Task goal:
Using the listing below, set down each line from the line containing "radians(degrees), 0.01, 5000" through the line containing "for t, *values", both ends included, exactly and with nothing added.

Provided entries:
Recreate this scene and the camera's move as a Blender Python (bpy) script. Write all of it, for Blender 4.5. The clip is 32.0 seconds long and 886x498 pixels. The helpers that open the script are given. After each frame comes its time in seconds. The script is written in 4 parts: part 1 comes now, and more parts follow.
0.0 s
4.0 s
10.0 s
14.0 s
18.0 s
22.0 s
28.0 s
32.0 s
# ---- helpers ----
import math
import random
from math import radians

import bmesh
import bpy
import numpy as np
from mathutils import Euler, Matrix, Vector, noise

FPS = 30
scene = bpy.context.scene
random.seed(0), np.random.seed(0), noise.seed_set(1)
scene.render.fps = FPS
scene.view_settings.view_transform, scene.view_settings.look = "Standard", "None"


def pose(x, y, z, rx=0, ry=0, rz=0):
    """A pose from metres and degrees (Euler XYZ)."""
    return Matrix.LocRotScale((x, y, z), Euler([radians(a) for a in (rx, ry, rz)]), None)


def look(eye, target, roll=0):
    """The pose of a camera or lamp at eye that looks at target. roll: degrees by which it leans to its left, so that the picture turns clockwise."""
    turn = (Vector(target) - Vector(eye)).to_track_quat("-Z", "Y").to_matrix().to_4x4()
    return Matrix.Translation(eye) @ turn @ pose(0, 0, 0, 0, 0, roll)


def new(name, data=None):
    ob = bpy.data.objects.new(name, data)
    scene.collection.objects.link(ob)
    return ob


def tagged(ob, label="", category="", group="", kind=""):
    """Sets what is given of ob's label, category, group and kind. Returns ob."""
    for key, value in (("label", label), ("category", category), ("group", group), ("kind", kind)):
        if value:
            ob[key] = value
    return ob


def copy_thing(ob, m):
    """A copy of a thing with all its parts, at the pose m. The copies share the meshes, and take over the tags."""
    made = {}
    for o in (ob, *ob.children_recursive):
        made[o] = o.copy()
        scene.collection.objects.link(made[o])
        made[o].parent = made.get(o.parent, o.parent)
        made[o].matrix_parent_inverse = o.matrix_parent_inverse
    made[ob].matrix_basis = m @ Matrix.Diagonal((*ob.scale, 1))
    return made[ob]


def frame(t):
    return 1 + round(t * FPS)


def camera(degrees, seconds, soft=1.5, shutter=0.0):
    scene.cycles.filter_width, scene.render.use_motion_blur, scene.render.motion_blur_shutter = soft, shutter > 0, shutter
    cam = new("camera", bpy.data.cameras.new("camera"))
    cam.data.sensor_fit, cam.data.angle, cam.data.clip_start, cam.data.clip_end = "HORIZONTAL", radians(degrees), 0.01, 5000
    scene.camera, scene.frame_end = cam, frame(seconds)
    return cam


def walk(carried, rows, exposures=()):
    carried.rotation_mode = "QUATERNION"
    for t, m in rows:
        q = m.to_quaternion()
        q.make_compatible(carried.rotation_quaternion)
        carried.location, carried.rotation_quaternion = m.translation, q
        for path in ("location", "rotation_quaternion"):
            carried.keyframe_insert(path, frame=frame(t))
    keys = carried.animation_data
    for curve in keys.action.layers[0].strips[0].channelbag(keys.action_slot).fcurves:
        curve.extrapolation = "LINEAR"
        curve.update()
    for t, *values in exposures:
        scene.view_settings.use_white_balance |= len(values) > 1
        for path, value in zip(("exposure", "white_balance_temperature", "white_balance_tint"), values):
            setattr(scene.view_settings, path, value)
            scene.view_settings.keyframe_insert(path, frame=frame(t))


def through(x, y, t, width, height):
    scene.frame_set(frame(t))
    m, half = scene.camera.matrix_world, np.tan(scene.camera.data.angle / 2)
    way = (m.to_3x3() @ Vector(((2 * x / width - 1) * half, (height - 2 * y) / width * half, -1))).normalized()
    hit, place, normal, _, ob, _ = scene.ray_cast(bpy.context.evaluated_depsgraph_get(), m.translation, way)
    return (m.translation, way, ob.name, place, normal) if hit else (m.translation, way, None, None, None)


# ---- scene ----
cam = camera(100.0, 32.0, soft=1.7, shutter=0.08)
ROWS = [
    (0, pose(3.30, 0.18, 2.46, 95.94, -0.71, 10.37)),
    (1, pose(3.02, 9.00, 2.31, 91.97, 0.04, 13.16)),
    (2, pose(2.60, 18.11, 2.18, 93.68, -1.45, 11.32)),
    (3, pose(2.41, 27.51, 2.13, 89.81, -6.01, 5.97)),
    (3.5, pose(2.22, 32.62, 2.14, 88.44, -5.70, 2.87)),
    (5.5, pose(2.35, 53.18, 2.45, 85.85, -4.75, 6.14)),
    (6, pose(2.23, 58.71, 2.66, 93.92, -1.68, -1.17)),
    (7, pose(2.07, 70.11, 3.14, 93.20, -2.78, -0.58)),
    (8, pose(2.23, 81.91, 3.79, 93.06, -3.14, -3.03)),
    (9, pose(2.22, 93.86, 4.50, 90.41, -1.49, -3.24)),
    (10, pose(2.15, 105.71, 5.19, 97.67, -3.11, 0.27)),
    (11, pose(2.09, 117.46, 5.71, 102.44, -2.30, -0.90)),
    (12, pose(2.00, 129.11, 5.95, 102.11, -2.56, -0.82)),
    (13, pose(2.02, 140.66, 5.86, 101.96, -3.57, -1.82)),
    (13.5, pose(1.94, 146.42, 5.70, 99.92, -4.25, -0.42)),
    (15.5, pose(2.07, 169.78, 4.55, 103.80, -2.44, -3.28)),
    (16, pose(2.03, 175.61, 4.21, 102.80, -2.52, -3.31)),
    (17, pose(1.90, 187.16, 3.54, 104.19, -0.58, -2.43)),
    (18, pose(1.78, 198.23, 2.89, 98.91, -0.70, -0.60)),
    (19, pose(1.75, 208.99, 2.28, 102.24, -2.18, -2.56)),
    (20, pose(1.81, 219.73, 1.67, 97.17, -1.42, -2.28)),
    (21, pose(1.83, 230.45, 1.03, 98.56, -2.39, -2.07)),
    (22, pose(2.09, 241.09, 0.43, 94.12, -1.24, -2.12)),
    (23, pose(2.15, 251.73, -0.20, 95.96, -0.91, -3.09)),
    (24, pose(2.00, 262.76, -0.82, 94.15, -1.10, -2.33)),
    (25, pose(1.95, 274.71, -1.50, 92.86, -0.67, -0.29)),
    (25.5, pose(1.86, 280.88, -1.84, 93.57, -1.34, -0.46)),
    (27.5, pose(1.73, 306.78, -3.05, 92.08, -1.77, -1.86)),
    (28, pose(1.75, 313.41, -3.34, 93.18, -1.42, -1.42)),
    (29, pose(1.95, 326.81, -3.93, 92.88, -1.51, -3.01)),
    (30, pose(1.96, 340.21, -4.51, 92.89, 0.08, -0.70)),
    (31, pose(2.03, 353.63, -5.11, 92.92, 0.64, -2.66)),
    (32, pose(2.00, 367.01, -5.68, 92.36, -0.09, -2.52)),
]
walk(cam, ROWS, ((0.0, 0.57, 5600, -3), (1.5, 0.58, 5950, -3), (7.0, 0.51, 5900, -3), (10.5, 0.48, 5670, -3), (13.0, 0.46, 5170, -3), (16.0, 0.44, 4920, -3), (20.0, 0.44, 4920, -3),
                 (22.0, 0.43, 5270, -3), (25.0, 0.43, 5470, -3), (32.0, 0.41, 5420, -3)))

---

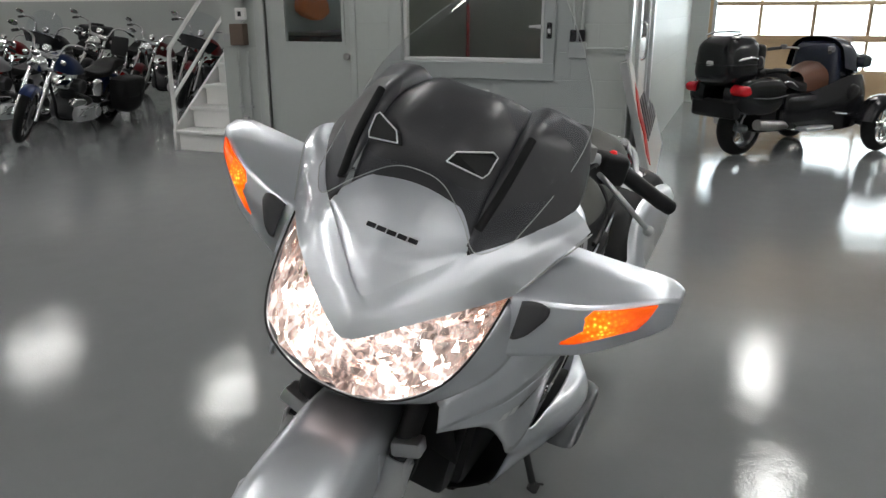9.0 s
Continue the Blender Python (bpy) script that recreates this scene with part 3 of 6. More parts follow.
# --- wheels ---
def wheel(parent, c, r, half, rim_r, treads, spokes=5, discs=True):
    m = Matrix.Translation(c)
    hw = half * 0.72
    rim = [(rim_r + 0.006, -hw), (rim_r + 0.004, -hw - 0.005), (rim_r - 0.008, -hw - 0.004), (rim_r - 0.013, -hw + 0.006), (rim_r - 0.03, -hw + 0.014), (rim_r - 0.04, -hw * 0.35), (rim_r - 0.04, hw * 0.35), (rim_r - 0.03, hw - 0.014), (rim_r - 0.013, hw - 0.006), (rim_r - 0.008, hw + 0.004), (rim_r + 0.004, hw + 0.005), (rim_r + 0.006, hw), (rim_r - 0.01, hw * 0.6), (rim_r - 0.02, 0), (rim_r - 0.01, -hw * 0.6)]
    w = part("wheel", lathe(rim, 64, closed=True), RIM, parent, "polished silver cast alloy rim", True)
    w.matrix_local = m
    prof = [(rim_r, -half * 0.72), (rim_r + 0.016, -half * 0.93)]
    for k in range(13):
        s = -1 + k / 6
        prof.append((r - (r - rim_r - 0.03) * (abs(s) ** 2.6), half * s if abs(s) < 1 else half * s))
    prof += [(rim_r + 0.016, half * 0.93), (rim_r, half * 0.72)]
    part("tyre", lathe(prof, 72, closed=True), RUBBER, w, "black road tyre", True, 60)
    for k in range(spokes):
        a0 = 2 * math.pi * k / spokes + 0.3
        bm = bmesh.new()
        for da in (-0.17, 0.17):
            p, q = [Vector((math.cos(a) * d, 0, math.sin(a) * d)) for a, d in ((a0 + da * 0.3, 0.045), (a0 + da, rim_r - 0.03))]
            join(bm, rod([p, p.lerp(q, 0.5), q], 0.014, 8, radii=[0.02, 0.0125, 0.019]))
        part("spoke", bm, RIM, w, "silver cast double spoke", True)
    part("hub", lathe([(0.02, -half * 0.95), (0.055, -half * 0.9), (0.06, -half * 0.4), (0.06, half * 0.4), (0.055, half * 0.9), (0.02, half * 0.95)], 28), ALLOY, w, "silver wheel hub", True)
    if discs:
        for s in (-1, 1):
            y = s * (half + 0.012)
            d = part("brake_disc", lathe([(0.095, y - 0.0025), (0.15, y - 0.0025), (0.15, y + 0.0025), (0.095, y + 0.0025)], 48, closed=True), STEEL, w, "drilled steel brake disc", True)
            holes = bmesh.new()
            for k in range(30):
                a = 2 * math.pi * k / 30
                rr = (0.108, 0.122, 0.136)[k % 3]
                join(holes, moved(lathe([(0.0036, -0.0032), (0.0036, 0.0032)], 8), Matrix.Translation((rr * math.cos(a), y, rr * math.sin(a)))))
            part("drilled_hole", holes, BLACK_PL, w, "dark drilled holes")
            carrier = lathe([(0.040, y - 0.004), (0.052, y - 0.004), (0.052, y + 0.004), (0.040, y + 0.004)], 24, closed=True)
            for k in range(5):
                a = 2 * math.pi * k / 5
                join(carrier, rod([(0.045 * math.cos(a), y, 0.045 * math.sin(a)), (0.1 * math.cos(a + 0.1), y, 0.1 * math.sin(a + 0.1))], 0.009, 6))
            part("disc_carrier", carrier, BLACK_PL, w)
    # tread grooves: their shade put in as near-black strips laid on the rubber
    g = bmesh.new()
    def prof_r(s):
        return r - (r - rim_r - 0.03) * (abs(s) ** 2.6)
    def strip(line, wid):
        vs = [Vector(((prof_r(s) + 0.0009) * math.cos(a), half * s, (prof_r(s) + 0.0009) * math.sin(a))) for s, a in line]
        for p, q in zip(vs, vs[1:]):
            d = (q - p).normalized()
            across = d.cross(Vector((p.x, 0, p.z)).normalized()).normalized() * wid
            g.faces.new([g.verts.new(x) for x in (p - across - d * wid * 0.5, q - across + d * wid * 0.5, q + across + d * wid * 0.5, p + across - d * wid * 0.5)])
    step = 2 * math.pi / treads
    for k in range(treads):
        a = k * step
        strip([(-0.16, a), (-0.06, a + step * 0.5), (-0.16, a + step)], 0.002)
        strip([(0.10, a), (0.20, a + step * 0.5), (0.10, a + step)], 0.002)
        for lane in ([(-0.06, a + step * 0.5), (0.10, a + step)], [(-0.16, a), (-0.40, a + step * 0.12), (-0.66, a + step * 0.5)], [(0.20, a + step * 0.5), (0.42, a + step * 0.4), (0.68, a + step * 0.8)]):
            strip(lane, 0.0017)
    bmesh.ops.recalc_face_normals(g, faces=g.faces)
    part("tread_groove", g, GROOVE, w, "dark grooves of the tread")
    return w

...

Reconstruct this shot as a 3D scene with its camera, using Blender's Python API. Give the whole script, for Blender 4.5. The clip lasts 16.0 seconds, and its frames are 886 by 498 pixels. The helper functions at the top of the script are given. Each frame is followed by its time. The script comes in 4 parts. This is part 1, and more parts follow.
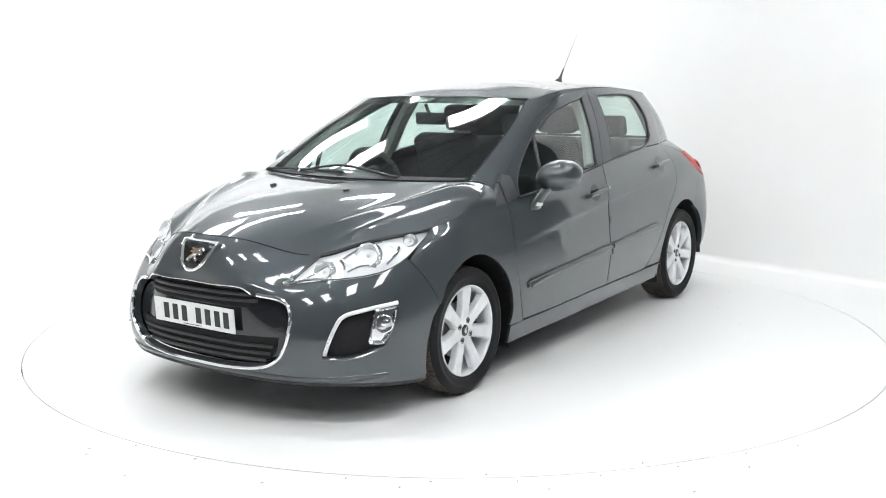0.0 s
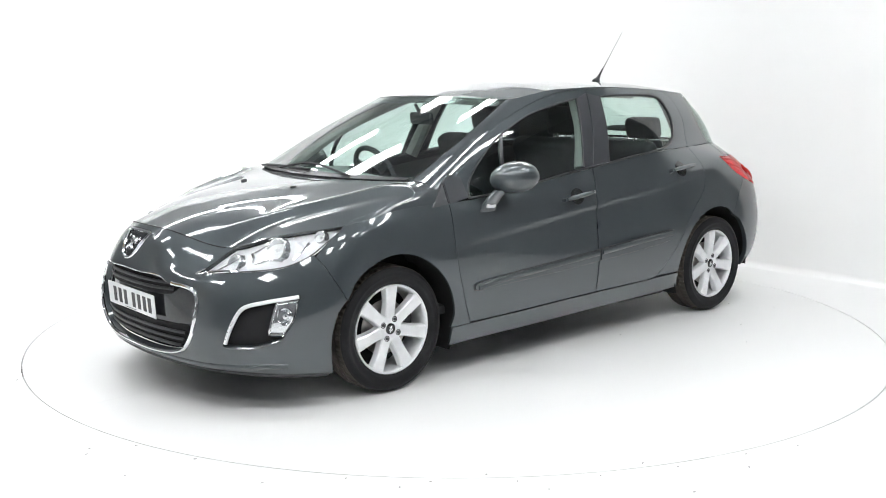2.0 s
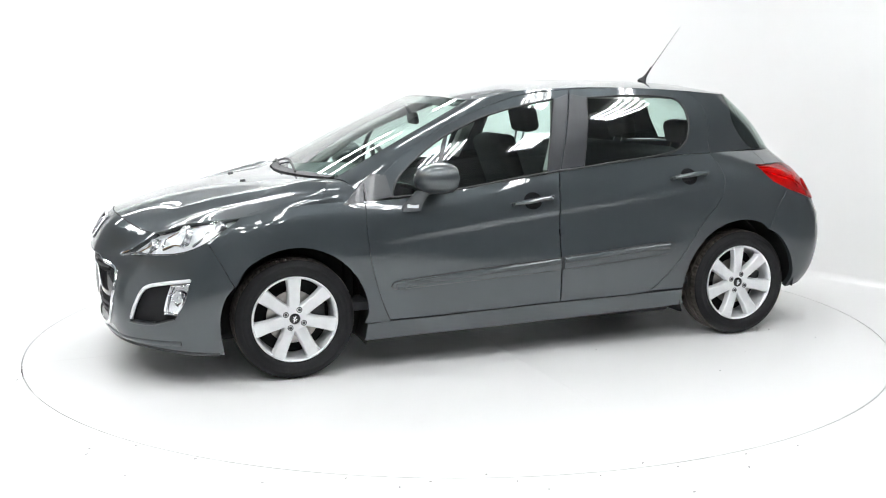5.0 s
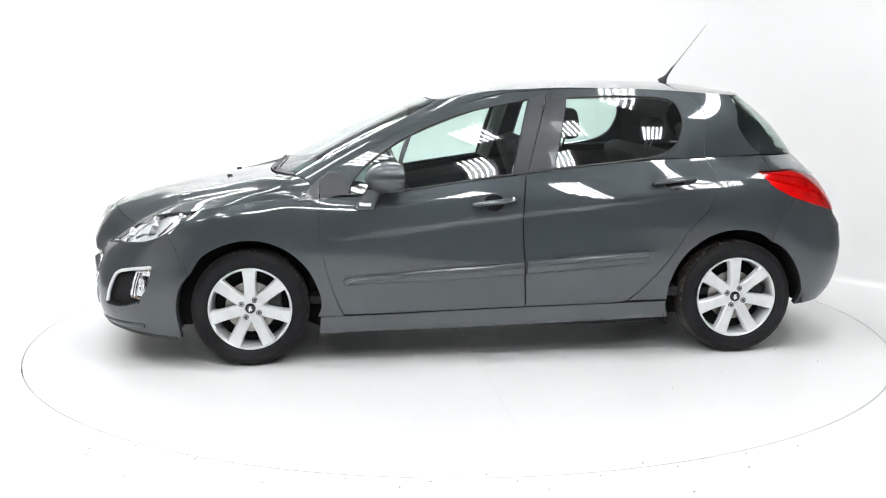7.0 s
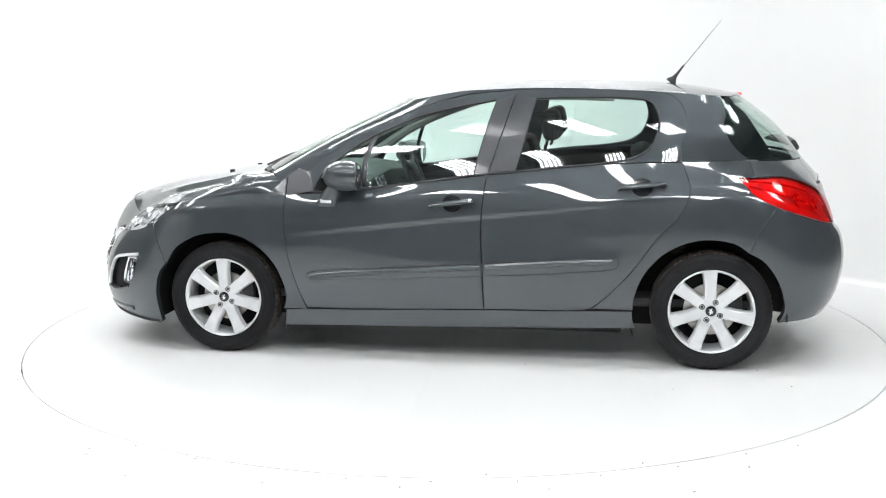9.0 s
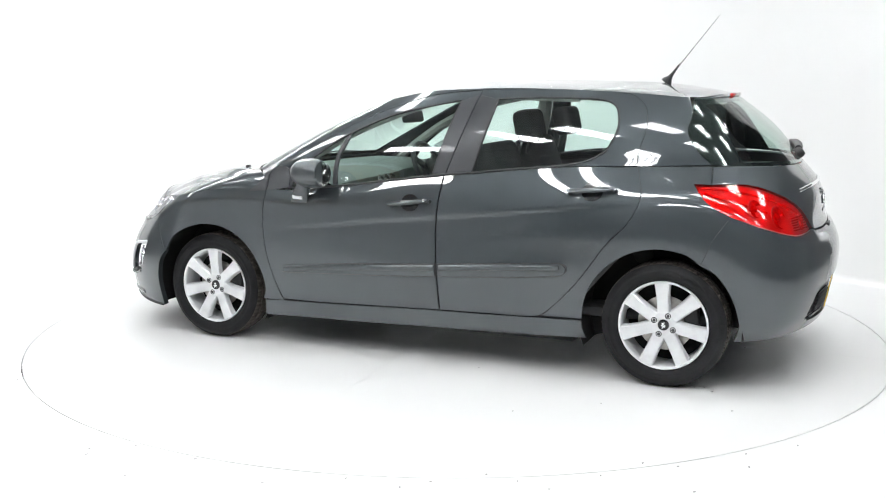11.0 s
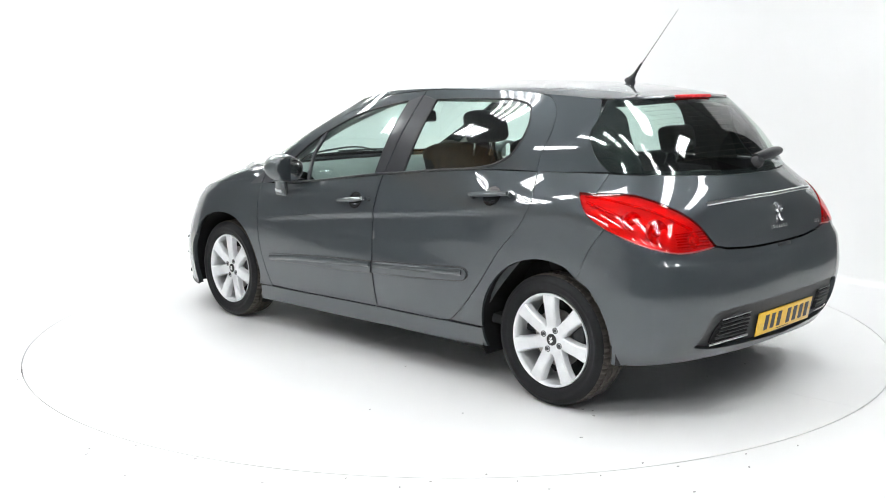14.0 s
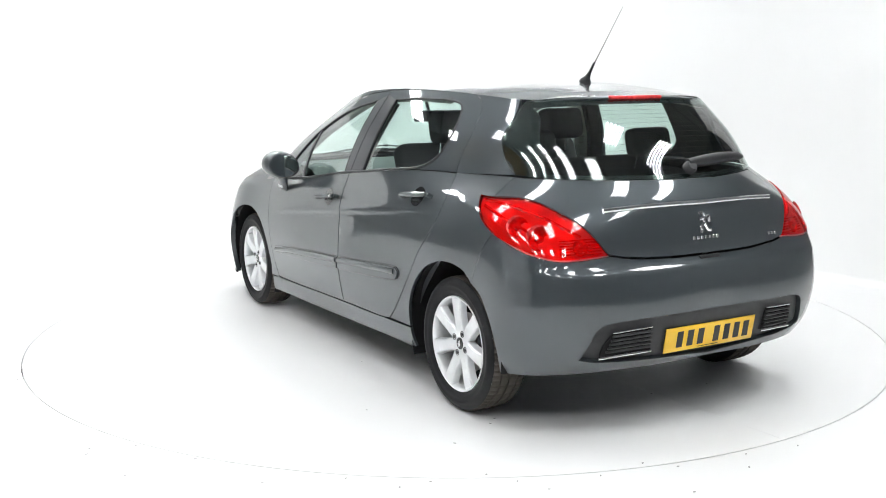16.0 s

Reply:
    cam.data.sensor_fit, cam.data.angle, cam.data.clip_start, cam.data.clip_end = "HORIZONTAL", radians(degrees), 0.01, 5000
    scene.camera, scene.frame_end = cam, frame(seconds)
    return cam


def walk(carried, rows, exposures=()):
    carried.rotation_mode = "QUATERNION"
    for t, m in rows:
        q = m.to_quaternion()
        q.make_compatible(carried.rotation_quaternion)
        carried.location, carried.rotation_quaternion = m.translation, q
        for path in ("location", "rotation_quaternion"):
            carried.keyframe_insert(path, frame=frame(t))
    keys = carried.animation_data
    for curve in keys.action.layers[0].strips[0].channelbag(keys.action_slot).fcurves:
        curve.extrapolation = "LINEAR"
        curve.update()
    for t, *values in exposures:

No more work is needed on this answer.